Considering this will be CMiYC Version 2.0, I'd like to make a couple
of suggestions while the contest is still in the planning stages.

I really appreciated the fact that KoreLogic decided to spice things
up by simulating corporate passwords vs. what we've all see in
web-based password disclosures. I think it spurred a lot of thought
and discussion about the mangling rules that we all use. I'd actually
like to see that taken to the next level with an emphasis on targeting
common corporate password creation policies this year. More
specifically I think it would be neat if the passwords were organized
into groups based on different password creation policies. In
addition, the passwords could be worth different values depending on
which policy they belonged to. For example:

No policy: 1 point
8+ chars, at least 1 non-lower alpha: 2 points
7+ chars, 1 of each char type: 4 points
14+ chars, 1 of each char type: 8 points
21+ chars: 16 points.

This would make it worthwhile to target those 21+ character passwords
rather than just focusing on the low hanging fruit. What's more
important though is that I think the results of the contest would be
of interest to the rest of the security community vs just us involved
in password cracking. At Shmoocon, Mudge referenced last year's
contest and talked about how attacking 14 character passwords was
feasible. Let's see how that works out in practice. While it might be
possible that these stronger policies result in uncrackable passwords,
(Hey anything is possible), I think a much more likely outcome is that
the various groups will tear through them.

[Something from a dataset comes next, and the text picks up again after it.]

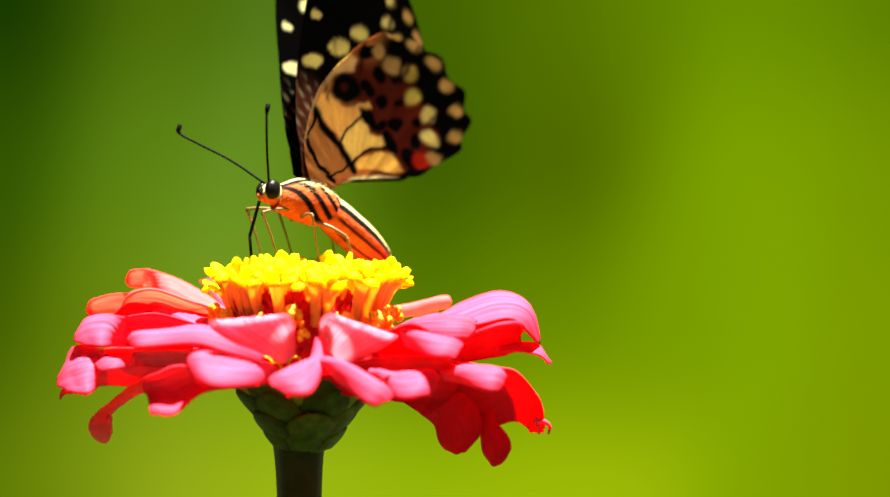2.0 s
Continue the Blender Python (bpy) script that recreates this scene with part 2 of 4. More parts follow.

My other suggestion is that I'd really like to see more information
about the target hashes posted well in advance of the contest. While
there is a lot of excitement in not knowing what you'll find, (much
like a real pen-test), from a tool development perspective it's much
easier to write scripts to target a particular password creation
policy when you haven't been out all night partying in Vegas ;). Keep
the actual hashes secret until the contest starts, but if you released
info such as:

5k NTLM hashes - No policy
5k Sha1 hashes - 8+ chars
5k MD5 hashes - 7+ chars, 1 of each char type
500 Blowfish hashes - created with pwgen
500 NTLM hashes - 21+ chars
...

it would let teams plan their strategies and tune their tools
beforehand. A great example of this, some of the other users on this
list discovered serious weaknesses with pwgen, but not until long
after the contest was competed. If we had a heads up, that would
really spur some last minute tool development and research.